Pick out all lines with the word "Continue" from the records that follow.

--------

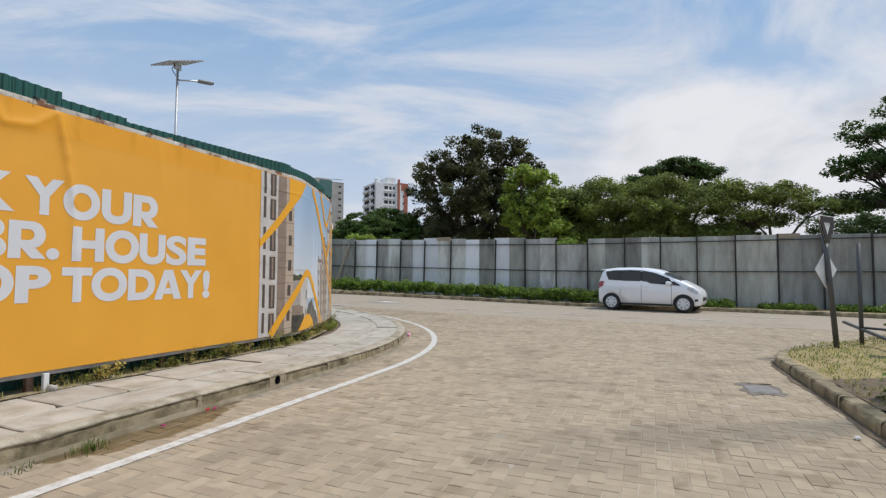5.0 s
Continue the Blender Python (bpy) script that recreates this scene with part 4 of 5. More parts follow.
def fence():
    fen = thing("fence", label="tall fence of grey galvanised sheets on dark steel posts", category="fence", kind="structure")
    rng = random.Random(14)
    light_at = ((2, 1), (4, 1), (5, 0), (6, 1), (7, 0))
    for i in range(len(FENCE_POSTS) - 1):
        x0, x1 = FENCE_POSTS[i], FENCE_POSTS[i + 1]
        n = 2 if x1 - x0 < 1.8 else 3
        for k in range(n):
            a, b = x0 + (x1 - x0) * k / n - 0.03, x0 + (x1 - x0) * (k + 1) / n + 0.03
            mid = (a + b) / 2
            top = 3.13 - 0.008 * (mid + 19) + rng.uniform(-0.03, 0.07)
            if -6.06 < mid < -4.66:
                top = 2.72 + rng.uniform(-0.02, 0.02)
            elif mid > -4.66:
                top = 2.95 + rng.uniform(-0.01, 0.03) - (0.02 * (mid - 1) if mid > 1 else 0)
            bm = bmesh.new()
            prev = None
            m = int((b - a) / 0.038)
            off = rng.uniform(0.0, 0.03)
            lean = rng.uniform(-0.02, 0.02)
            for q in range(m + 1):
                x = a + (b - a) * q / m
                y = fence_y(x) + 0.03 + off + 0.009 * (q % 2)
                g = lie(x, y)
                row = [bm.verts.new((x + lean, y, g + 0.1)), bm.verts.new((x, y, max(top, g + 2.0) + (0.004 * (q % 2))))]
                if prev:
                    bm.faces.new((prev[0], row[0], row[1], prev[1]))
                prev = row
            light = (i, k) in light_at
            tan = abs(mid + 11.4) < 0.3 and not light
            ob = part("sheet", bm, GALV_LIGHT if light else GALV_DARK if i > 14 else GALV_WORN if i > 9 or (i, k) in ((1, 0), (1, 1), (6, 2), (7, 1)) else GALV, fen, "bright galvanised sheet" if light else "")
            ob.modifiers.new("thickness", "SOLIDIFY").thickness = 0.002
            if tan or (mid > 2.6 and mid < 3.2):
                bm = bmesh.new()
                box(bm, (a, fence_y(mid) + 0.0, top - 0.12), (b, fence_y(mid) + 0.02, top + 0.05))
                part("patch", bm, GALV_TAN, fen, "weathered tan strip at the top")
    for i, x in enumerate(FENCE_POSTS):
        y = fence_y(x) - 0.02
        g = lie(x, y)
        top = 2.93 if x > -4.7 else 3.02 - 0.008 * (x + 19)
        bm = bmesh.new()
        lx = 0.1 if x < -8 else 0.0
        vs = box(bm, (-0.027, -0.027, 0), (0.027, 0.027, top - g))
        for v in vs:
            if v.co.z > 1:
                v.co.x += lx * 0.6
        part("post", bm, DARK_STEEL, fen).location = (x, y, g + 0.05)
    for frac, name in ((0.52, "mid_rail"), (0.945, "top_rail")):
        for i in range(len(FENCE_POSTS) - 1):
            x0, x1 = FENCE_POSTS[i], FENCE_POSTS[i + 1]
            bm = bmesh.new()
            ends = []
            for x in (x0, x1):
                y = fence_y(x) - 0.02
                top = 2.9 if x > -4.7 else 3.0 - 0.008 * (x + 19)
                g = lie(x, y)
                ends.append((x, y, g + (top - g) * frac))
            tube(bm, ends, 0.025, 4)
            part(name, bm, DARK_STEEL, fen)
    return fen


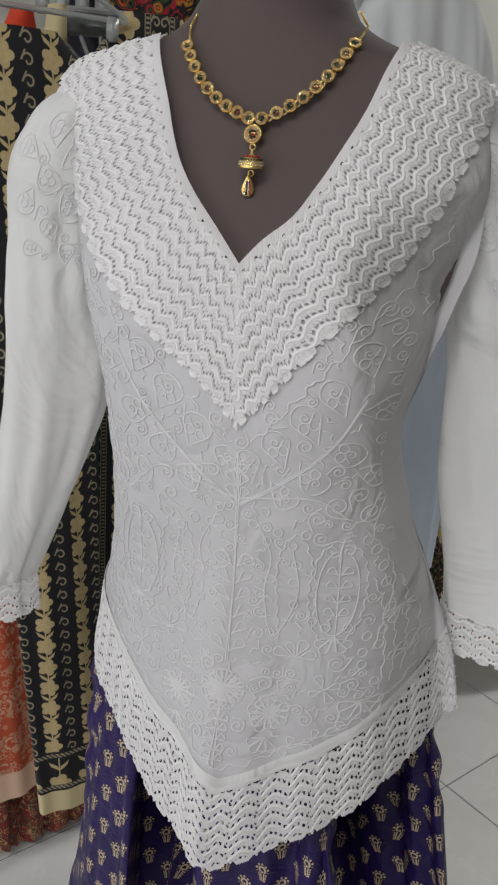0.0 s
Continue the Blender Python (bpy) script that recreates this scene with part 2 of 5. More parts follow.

--------

» **Solution to the exercise**:
Continue the Blender Python (bpy) script that recreates this scene with part 4 of 5. More parts follow.
Continue the Blender Python (bpy) script that recreates this scene with part 2 of 5. More parts follow.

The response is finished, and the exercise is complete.